Malgré les moyens extraordinaires dont disposent les États et les multinationales pour atteindre les objectifs de réduction de gaz à effet de serre, rien n’est fait, sans surprise, pour réellement redresser la situation. Il apparaît encore (et de plus en plus) nécessaire à la société civile de saisir elle-même la justice pour combler ces failles. L’étude révélée par le Pnue cite à ce titre les actions intentées pour réparer les préjudices subis par de très jeunes enfants, à l’image de fillettes de 7 et 9 ans au Pakistan et en Inde.

Un pansement sur une jambe de bois

La multiplication du contentieux climatique reste prometteuse quand les réponses apportées par le juge sont à la hauteur des problèmes pointés. À toutes les échelles, l’accumulation de décisions ne fera qu’affiner la jurisprudence en droit de l’environnement, formant un domaine juridique de plus en plus défini.

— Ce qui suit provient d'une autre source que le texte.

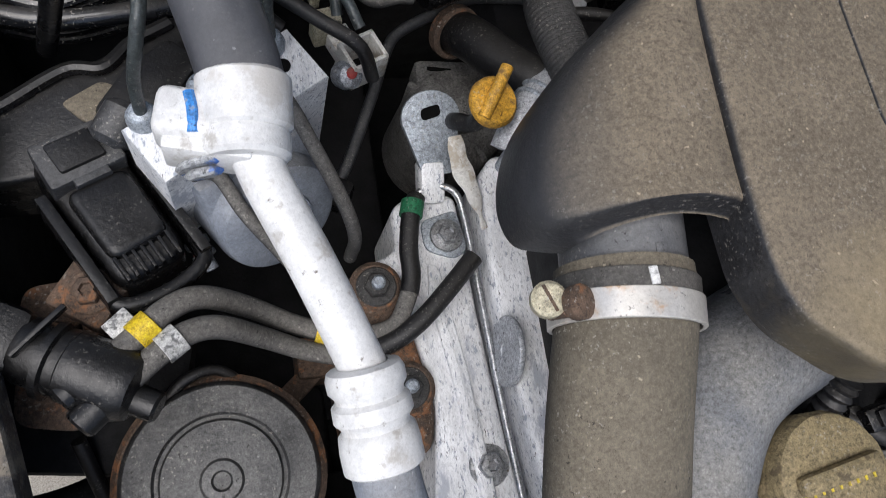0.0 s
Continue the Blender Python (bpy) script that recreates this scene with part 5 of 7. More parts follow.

Mais quel est le pouvoir d’un juge face à un État qui n’investit pas dans ses services publics, dans la transition énergétique, dans la préservation de la biodiversité ? Les grandes puissances, dotées de PIB que l’on compte en milliers de milliards, ne sont pas effrayées par les astreintes de quelques millions prononcées pour chaque mois de retard dans l’application des sanctions. Cette dernière reste la grande inconnue du contentieux climatique.

Tout ne serait donc question que de volonté politique ? Étonnant. La classe dirigeante actuelle, servile aux intérêts du capital, se nourrit de la crise climatique pour garantir des profits toujours plus confortables. Les capitalistes n’admettent les solutions de transition qu’au moment où ils peuvent en tirer des bénéfices satisfaisants. Le vieil ordre n’est jamais inquiété.

Les actions en justice ne sont donc qu’un aspect, au demeurant utile, dans la lutte contre le changement climatique. Tout militant soucieux de la cause environnementale doit avoir à cœur de s’organiser pour remettre en cause le modèle productif actuel. À l’heure où António Guterres acte le remplacement de “l’ère du réchauffement climatique” par “l’ère de l’ébullition mondiale”, à nous d’acter la fin d’un capitalisme pourrissant et la transition indispensable vers une société plus juste et respectueuse de la planète.